# start of MATERIAL FOR THIS TASK

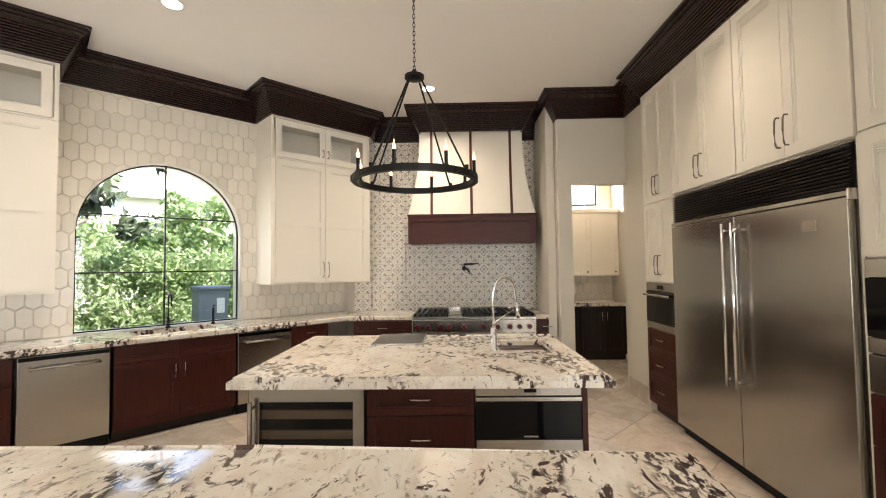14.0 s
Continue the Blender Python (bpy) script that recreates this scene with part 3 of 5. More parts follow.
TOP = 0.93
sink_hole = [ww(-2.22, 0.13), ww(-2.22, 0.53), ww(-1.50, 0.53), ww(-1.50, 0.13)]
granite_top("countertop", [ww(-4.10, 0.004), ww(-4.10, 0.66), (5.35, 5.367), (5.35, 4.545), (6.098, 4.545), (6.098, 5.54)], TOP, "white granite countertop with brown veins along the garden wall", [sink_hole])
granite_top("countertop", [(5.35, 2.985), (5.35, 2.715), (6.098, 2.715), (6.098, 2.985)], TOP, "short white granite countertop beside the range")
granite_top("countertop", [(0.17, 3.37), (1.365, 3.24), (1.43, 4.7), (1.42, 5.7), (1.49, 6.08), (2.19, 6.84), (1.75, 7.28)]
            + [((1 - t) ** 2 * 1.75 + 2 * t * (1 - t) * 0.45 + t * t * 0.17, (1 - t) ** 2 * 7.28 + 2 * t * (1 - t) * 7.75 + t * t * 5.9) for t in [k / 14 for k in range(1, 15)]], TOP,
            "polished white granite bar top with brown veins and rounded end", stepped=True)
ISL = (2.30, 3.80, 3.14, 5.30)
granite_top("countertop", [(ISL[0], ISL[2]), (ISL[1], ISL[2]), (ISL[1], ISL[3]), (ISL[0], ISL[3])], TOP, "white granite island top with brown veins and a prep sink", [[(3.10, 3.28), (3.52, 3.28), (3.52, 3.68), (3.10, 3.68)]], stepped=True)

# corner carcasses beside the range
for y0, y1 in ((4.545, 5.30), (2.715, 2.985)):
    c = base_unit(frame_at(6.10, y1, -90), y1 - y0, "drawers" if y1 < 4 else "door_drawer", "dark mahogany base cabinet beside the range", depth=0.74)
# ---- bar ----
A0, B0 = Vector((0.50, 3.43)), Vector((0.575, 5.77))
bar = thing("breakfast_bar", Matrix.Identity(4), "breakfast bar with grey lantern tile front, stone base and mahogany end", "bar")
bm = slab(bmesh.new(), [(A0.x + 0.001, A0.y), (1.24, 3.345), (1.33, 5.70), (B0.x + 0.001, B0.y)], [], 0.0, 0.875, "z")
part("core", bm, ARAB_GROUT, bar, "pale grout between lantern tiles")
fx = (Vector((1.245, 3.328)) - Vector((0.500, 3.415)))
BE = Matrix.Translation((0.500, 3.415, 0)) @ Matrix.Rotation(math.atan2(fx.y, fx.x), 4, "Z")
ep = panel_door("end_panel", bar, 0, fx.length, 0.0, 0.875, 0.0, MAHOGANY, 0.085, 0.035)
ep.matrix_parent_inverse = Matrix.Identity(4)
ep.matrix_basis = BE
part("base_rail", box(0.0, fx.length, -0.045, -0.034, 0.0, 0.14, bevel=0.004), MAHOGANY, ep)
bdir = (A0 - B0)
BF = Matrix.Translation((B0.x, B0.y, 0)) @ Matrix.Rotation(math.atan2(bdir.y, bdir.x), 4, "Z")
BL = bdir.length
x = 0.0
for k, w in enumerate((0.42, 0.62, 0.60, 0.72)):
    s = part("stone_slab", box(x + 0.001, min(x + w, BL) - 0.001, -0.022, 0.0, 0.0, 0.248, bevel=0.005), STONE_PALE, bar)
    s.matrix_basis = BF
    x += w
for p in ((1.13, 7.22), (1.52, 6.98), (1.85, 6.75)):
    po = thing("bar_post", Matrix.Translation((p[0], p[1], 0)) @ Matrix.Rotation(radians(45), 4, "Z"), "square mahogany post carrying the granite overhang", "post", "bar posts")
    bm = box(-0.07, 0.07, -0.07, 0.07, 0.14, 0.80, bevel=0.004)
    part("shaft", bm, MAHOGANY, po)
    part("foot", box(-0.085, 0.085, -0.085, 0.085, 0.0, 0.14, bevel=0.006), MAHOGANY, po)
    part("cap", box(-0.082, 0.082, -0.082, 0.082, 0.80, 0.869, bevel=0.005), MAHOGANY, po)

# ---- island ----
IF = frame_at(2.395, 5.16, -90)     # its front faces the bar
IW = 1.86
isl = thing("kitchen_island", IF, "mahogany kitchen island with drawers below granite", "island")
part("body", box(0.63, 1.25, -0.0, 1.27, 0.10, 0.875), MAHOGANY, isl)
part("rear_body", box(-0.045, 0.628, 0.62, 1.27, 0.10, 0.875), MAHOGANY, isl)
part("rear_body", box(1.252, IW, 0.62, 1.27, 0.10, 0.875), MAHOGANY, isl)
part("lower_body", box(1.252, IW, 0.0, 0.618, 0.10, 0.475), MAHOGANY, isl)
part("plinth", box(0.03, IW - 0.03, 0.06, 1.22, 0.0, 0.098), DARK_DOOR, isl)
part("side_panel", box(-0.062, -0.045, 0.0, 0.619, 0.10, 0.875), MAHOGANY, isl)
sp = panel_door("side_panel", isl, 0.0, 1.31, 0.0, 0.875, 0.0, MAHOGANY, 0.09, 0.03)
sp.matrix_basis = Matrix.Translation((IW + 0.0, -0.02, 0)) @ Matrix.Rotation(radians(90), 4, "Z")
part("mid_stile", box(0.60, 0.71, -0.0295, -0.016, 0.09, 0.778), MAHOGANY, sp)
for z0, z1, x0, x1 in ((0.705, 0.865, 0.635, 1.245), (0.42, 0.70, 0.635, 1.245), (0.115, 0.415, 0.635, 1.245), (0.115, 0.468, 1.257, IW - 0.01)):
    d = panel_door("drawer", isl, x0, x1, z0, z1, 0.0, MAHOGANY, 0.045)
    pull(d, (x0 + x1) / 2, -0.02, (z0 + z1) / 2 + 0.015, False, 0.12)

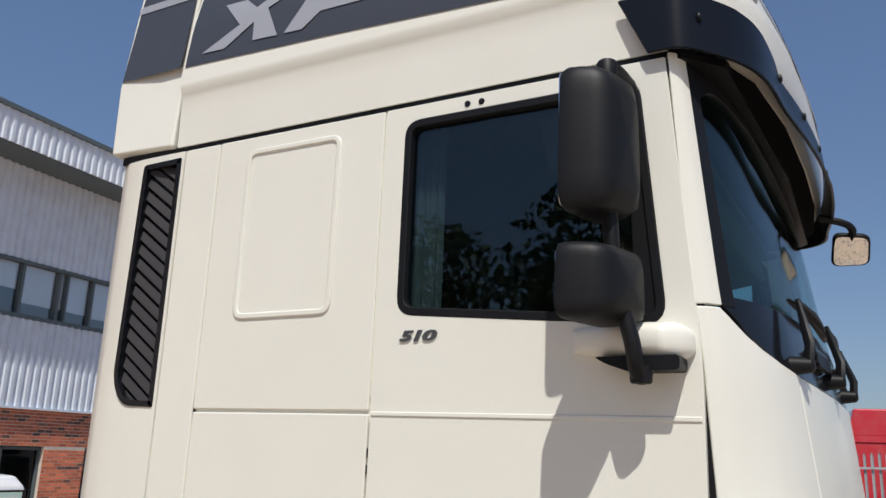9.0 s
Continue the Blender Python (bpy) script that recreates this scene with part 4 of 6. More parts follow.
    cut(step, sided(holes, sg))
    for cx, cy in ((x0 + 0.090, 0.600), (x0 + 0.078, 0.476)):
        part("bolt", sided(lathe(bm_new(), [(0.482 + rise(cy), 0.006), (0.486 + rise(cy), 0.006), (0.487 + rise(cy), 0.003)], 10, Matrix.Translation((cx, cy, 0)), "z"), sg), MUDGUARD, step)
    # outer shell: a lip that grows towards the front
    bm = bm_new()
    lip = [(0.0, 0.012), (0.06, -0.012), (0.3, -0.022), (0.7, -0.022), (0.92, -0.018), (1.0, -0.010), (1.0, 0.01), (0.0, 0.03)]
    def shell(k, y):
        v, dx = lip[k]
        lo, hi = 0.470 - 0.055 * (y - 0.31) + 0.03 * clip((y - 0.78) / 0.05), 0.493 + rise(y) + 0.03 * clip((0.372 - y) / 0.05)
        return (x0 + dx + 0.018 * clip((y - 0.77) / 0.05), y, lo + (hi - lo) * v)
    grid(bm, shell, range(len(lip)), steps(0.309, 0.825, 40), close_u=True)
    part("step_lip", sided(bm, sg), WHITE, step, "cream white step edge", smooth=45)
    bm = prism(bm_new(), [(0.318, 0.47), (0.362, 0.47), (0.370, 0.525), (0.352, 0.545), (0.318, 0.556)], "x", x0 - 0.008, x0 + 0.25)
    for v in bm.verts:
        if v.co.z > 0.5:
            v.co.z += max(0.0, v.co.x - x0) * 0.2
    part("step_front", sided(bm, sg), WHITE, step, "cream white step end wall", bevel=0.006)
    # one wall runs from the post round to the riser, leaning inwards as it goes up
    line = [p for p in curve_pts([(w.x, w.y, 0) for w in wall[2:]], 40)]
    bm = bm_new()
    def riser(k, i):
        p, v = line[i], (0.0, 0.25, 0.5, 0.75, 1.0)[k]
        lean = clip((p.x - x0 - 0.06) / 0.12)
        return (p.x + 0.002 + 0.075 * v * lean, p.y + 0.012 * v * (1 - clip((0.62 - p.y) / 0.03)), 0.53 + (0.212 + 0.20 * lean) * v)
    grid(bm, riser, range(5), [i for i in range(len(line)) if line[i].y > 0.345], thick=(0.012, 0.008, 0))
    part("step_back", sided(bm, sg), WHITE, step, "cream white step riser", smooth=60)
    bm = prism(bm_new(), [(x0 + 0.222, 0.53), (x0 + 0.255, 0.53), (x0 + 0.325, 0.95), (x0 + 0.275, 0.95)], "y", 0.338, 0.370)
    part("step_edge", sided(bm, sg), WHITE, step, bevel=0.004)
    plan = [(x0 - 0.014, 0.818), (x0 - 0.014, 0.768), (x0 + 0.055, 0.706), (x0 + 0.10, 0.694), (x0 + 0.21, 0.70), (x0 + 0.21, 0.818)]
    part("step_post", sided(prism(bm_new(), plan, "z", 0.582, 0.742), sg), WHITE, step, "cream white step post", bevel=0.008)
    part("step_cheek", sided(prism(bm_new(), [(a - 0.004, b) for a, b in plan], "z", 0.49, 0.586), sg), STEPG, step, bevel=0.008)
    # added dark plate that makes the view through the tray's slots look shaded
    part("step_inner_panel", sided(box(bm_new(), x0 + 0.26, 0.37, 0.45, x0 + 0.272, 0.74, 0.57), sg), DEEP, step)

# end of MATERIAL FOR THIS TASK

• TASK INSTRUCTIONS: Lines containing the word "recreates" are to be counted in the listing; state their number alone.

• CORRECT RESPONSE: 2